→ What is expected: Exclude the pictures and retype the entries as written.

** Start Rows **

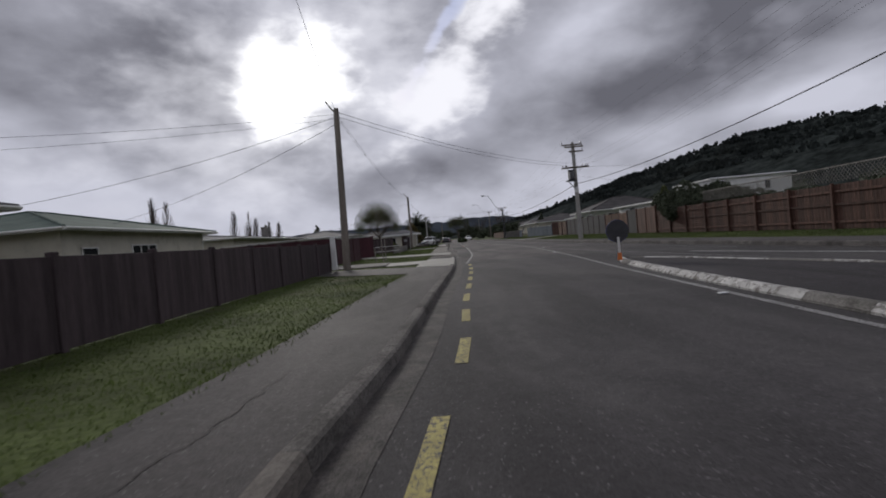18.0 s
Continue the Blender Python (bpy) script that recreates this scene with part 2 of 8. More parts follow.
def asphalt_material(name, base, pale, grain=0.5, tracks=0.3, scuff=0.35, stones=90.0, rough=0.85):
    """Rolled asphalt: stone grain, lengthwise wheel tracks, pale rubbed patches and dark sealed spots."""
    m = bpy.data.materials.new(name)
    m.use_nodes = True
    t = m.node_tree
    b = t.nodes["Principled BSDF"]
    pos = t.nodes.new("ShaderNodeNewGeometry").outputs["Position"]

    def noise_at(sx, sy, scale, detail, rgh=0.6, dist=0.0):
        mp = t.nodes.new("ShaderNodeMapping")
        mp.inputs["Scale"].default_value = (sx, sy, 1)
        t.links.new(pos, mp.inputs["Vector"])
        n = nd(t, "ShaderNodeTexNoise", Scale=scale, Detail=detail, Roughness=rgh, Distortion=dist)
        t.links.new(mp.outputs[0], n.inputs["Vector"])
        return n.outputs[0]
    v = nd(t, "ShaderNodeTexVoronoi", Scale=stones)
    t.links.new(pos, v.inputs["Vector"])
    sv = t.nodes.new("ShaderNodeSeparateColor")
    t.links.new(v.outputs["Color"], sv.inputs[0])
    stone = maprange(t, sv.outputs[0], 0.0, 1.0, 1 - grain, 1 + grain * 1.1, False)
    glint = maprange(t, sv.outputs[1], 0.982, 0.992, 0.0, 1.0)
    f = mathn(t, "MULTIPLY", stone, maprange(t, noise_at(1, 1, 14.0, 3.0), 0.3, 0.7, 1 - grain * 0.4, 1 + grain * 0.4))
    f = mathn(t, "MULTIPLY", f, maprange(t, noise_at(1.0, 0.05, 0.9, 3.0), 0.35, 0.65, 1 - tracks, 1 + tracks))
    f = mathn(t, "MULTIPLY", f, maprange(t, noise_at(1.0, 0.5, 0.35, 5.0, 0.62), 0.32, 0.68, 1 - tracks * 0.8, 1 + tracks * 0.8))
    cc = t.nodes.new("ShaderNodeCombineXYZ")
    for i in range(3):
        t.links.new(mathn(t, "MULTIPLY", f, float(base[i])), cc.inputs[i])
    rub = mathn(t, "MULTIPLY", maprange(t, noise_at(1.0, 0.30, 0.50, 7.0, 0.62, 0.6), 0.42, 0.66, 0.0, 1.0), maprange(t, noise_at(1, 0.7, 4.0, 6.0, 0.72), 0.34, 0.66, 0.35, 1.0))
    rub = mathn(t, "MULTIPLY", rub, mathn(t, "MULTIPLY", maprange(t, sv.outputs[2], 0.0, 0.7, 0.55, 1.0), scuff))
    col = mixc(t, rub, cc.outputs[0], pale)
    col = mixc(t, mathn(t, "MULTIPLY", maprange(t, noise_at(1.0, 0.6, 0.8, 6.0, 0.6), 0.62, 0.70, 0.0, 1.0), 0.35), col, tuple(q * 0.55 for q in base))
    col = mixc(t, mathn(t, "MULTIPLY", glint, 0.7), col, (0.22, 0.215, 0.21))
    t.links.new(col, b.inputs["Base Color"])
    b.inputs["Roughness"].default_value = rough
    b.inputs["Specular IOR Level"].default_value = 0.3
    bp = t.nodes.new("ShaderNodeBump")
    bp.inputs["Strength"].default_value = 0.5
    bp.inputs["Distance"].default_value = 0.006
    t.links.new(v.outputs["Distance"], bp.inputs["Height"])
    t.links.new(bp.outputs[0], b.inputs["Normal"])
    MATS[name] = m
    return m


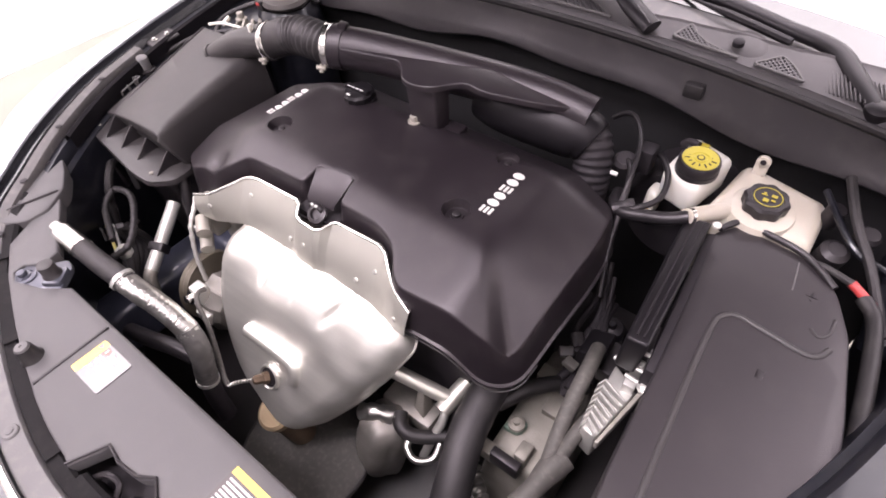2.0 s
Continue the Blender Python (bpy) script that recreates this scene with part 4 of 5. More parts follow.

** End Rows **

→ Answer to this exercise:
18.0 s
Continue the Blender Python (bpy) script that recreates this scene with part 2 of 8. More parts follow.
def asphalt_material(name, base, pale, grain=0.5, tracks=0.3, scuff=0.35, stones=90.0, rough=0.85):
    """Rolled asphalt: stone grain, lengthwise wheel tracks, pale rubbed patches and dark sealed spots."""
    m = bpy.data.materials.new(name)
    m.use_nodes = True
    t = m.node_tree
    b = t.nodes["Principled BSDF"]
    pos = t.nodes.new("ShaderNodeNewGeometry").outputs["Position"]

    def noise_at(sx, sy, scale, detail, rgh=0.6, dist=0.0):
        mp = t.nodes.new("ShaderNodeMapping")
        mp.inputs["Scale"].default_value = (sx, sy, 1)
        t.links.new(pos, mp.inputs["Vector"])
        n = nd(t, "ShaderNodeTexNoise", Scale=scale, Detail=detail, Roughness=rgh, Distortion=dist)
        t.links.new(mp.outputs[0], n.inputs["Vector"])
        return n.outputs[0]
    v = nd(t, "ShaderNodeTexVoronoi", Scale=stones)
    t.links.new(pos, v.inputs["Vector"])
    sv = t.nodes.new("ShaderNodeSeparateColor")
    t.links.new(v.outputs["Color"], sv.inputs[0])
    stone = maprange(t, sv.outputs[0], 0.0, 1.0, 1 - grain, 1 + grain * 1.1, False)
    glint = maprange(t, sv.outputs[1], 0.982, 0.992, 0.0, 1.0)
    f = mathn(t, "MULTIPLY", stone, maprange(t, noise_at(1, 1, 14.0, 3.0), 0.3, 0.7, 1 - grain * 0.4, 1 + grain * 0.4))
    f = mathn(t, "MULTIPLY", f, maprange(t, noise_at(1.0, 0.05, 0.9, 3.0), 0.35, 0.65, 1 - tracks, 1 + tracks))
    f = mathn(t, "MULTIPLY", f, maprange(t, noise_at(1.0, 0.5, 0.35, 5.0, 0.62), 0.32, 0.68, 1 - tracks * 0.8, 1 + tracks * 0.8))
    cc = t.nodes.new("ShaderNodeCombineXYZ")
    for i in range(3):
        t.links.new(mathn(t, "MULTIPLY", f, float(base[i])), cc.inputs[i])
    rub = mathn(t, "MULTIPLY", maprange(t, noise_at(1.0, 0.30, 0.50, 7.0, 0.62, 0.6), 0.42, 0.66, 0.0, 1.0), maprange(t, noise_at(1, 0.7, 4.0, 6.0, 0.72), 0.34, 0.66, 0.35, 1.0))
    rub = mathn(t, "MULTIPLY", rub, mathn(t, "MULTIPLY", maprange(t, sv.outputs[2], 0.0, 0.7, 0.55, 1.0), scuff))
    col = mixc(t, rub, cc.outputs[0], pale)
    col = mixc(t, mathn(t, "MULTIPLY", maprange(t, noise_at(1.0, 0.6, 0.8, 6.0, 0.6), 0.62, 0.70, 0.0, 1.0), 0.35), col, tuple(q * 0.55 for q in base))
    col = mixc(t, mathn(t, "MULTIPLY", glint, 0.7), col, (0.22, 0.215, 0.21))
    t.links.new(col, b.inputs["Base Color"])
    b.inputs["Roughness"].default_value = rough
    b.inputs["Specular IOR Level"].default_value = 0.3
    bp = t.nodes.new("ShaderNodeBump")
    bp.inputs["Strength"].default_value = 0.5
    bp.inputs["Distance"].default_value = 0.006
    t.links.new(v.outputs["Distance"], bp.inputs["Height"])
    t.links.new(bp.outputs[0], b.inputs["Normal"])
    MATS[name] = m
    return m


2.0 s
Continue the Blender Python (bpy) script that recreates this scene with part 4 of 5. More parts follow.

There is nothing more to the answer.